Apple took some heat last year regarding the lack of diversity among its emojis. It should not be surprising that this technology behemoth would be tone deaf when it comes to inclusion. Here is the evidence. There workforce representation breaks down as follows:
• White-64%.
• Asian-21%.
• Black-3%.
• Hispanic-6%
• Women-30%
• Men-70%.
Apple’s 8 member board of directors includes 7 white people and 1 woman who doubles as the only person of color.
Apple’s executive team consists of mostly white Generation X men who were just recently joined by an Asian American woman.
At the height of the outrage last year about Apple’s lack of lack of racial diversity of its emojis, a Dosomething.org petition was the major impetus in getting Apple’s attention. The social change organization called Apple out on its institutional bias. They pointed out that amid 800 emojis; only two resembled people of color. The remainder looked like a white boy, girl, man, woman, elderly man, elderly woman, blonde boy, and a blonde girl.
Let’s give Apple some credit for a changing their inclusion compass. Last week, the technology giant released a suite of 300 racially diverse emojis that included a feature that allow users to choose from 6 different skin tones based on the Fitzpatrick Scale, a numerical schematic for human skin color.

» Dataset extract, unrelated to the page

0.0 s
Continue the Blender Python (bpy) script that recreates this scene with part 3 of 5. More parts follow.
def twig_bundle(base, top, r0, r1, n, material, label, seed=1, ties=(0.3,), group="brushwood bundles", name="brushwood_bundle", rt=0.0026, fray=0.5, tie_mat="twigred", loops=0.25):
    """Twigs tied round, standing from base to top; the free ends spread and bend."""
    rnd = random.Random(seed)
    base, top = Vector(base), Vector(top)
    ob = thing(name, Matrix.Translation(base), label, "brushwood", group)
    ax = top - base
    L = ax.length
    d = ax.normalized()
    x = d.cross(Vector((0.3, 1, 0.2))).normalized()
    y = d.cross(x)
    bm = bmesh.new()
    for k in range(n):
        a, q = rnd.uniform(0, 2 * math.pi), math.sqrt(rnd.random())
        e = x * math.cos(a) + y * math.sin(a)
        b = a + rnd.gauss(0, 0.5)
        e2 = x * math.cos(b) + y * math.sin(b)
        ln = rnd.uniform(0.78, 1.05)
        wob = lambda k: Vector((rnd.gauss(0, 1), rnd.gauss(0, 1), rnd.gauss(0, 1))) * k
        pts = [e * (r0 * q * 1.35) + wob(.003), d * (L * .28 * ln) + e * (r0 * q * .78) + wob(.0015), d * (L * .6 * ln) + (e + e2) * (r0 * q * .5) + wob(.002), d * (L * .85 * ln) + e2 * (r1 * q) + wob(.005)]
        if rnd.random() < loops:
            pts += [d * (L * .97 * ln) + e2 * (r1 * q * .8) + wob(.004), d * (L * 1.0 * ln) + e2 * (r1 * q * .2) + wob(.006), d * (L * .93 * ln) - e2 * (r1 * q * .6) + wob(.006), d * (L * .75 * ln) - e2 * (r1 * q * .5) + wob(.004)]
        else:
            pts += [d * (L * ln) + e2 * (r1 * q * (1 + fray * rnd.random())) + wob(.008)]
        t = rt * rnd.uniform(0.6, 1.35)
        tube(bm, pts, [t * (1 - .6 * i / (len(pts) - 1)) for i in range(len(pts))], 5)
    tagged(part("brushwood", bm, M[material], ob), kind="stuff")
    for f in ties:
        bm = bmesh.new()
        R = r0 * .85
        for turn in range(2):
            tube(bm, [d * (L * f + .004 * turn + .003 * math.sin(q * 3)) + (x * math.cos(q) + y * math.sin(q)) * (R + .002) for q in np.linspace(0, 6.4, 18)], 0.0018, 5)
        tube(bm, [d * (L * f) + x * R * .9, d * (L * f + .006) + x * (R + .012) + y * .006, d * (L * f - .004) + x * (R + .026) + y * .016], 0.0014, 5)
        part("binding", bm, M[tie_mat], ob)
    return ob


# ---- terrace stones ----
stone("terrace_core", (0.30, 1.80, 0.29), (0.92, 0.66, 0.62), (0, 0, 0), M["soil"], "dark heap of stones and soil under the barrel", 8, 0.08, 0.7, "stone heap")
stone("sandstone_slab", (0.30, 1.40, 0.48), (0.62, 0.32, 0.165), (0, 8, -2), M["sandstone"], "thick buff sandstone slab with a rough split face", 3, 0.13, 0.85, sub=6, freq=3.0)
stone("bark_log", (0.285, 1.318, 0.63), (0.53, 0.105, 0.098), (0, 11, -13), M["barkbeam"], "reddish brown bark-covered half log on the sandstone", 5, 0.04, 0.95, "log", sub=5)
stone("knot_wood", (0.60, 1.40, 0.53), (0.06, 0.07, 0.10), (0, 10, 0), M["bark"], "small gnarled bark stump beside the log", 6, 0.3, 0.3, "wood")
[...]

The celebration did not last very long. Here comes Clorox, a multinational Fortune 500 company and producer of cleaning products who posted a tweet that recommended bleaching Apple’s diverse emojis.
After being deluged with criticism in the social media space, Clorox issued the following statement. “We apologize to the many people who thought our tweet about the new emojis was insensitive. It was never our intention to offend. We did not mean for this to be taken as a specific reference to the diversity emojis – but we should have been more aware of the news around this. The tweet was meant to be light-hearted but it fell flat.”
Clorox’s response to its conscious bias is a frequent refrain heard by subordinate groups who are often the target of negative micro-messages from corporate America. It is shrouded in coded language that emphasizes the intention of their actions as opposed to the effect of their behavior. Their carefully worded response sounded like an excuse for their actions rather than a call to arms for reinventing themselves. They viewed this episode as a public relations disaster rather than an opportunity to get their inclusion house in order. Being clueless about bias is not a license to keep being biased.
Where were the Clorox filters for inclusion that could have caught this insult prior to its release? They obviously do not exist at Clorox which has an executive team that is 100% white.
What makes Clorox’s blunder more perplexing is their blindness to the inclusion missteps of Apple on the emojis issue that should have produced warning signals to approach this situation with sensitivity as opposed to humor.
It appears Clorox has a history of offending people. In 2006 and 2007, Clorox angered feminists when they aired a commercial that implied that laundry is a job only for women. Their 2002 slogan “Mama’s got the magic of Clorox” was lampooned for the same reasons.
Sadly, these types of offenses will continue because corporate America like the rest of America refuses to recognize and embrace differences people bring to the workplace and the marketplace. They live in this color blind galaxy where everyone is supposed to blend into the melting pot despite the fact that a tossed salad is more representative of our 21st century.
Unlike the Cloroxes of the world who want to bleach out the stains of diversity, let’s use the peroxide of inclusion to address the blemishes of bias as we navigate a white washed world.